The Chargeback Dispute Workflow Leading to Arbitration
The chargeback process follows a structured sequence leading to arbitration:
- Chargeback Initiation: Cardholder files a dispute with their issuer, who reverses the transaction and notifies the merchant's acquirer.
- Merchant Response: Business submits evidence to the acquirer within deadlines to represent the transaction.
- Issuer Reversal (Second Presentment): If unsatisfied, the issuer rejects the response, prompting pre-arbitration where applicable.
- Pre-Arbitration: Parties get a final chance to resolve; failure advances to arbitration.
- Arbitration: Card network reviews and rules.
Pre-arbitration offers merchants and cardholders one last opportunity to investigate and agree before network intervention, according to Checkout.com. Certain Mastercard reason codes--4808, 4870, 4871, and 4834--allow issuers to bypass pre-arbitration and go straight to arbitration. Some cases may need to progress through pre-arbitration before chargeback arbitration. If unable to reach agreement in pre-arbitration, parties enter arbitration where the card network has final say. This workflow underscores the importance of timely, complete evidence submission at every stage.
Key Evidence and Procedural Rules in Arbitration
Success in chargeback arbitration hinges on relevant, well-structured evidence that directly addresses the dispute reason. Merchants should provide terms of service, refund policies, and customer communications, as these demonstrate compliance and transaction validity.
The evidence reviewed mirrors what was submitted in the initial chargeback response. Relevant, well-structured evidence directly addressing the dispute reason is key, including terms of service, refund policies, and customer communications. Arbitrators also verify procedural compliance: whether parties met deadlines, followed rules, and submitted required documentation correctly.
Merchants strengthen cases by organizing evidence clearly--such as delivery proofs, IP matches, or signed agreements--and ensuring all steps adhere to network guidelines. Incomplete or untimely submissions can lead to automatic losses, making early preparation essential.
Costs and Risks of Entering Chargeback Arbitration
Pursuing chargeback arbitration involves significant financial considerations for merchants. Arbitration fees typically range from $100 to $250 per action, varying by card brand and region. Total costs can reach at least $650 USD when including prior fees and lost opportunities.
Risks extend beyond fees: a loss means forfeiting the transaction amount plus all accumulated costs, with no appeal option. Merchants must assess dispute value against these expenses. Low-value disputes often warrant folding to avoid escalation, while high-value cases with strong evidence justify the investment. Acquirers may pass fees directly, amplifying the impact on cash flow.

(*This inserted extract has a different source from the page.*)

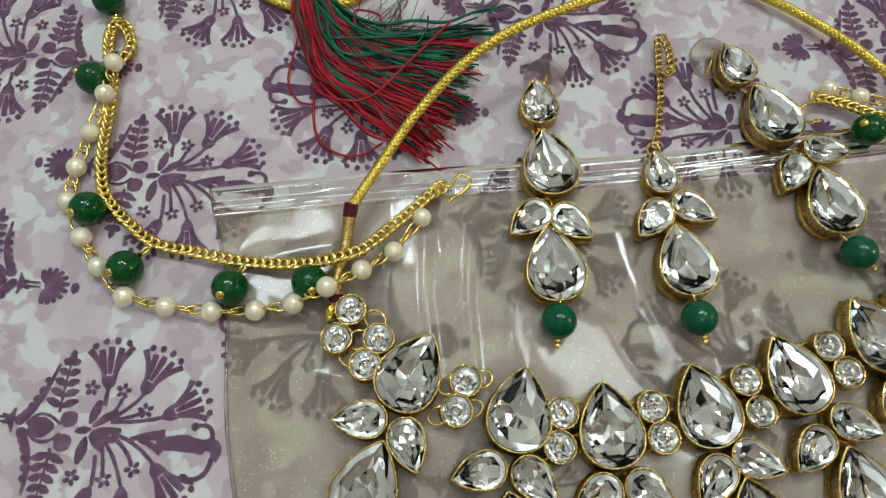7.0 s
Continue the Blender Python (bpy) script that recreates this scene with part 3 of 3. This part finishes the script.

Pre-Arbitration vs. Chargeback Arbitration: When to Fight or Fold
Pre-arbitration provides a final negotiation window before the card network's binding ruling in arbitration. Merchants should fight in pre-arbitration for disputes with compelling evidence but fold if costs outweigh recovery potential or evidence is weak.
| Aspect | Pre-Arbitration | Chargeback Arbitration |
|---|---|---|
| Purpose | Final chance for merchant and issuer to resolve via investigation and agreement | Card network reviews evidence and issues final, binding decision |
| Evidence Use | Builds on prior submissions; opportunity to negotiate | Same evidence as chargeback response; network evaluates compliance and merits |
| Outcome Control | Parties can settle bilaterally; avoids fees if agreed | Network has final say; no negotiation post-submission |
| When Skipped | Mandatory for most disputes unless Mastercard codes 4808, 4870, 4871, 4834 apply | Proceeds directly for specified Mastercard codes; otherwise follows pre-arbitration |
This comparison guides merchants: pursue pre-arbitration to retain control, but enter arbitration only with superior evidence and viable economics.
FAQ
What triggers chargeback arbitration?
Chargeback arbitration triggers when the issuer rejects the merchant's chargeback response and pre-arbitration fails, or issuers skip pre-arbitration for certain Mastercard codes like 4808, 4870, 4871, and 4834.
What evidence do I need for a strong arbitration case?
Focus on relevant items like terms of service, refund policies, customer communications, and proofs of delivery or authorization. Use the same structured evidence from your chargeback response, ensuring it addresses the dispute reason directly.
How much does chargeback arbitration cost merchants?
Fees range from $100 to $250 per action, with total costs at least $650 USD including prior expenses.
What is pre-arbitration, and how does it differ from arbitration?
Pre-arbitration is the last step for parties to resolve disputes before network ruling, offering negotiation. Arbitration involves the card network's final decision on submitted evidence.
Can issuers skip pre-arbitration for certain disputes?
Yes, for specific Mastercard reason codes: 4808, 4870, 4871, and 4834.
Who makes the final decision in chargeback arbitration?
The card network reviews evidence and procedural compliance to issue the binding ruling.
To apply this knowledge, review your payment processor's dispute dashboard for upcoming deadlines and organize evidence templates now. Consult your acquirer on fee structures before electing arbitration.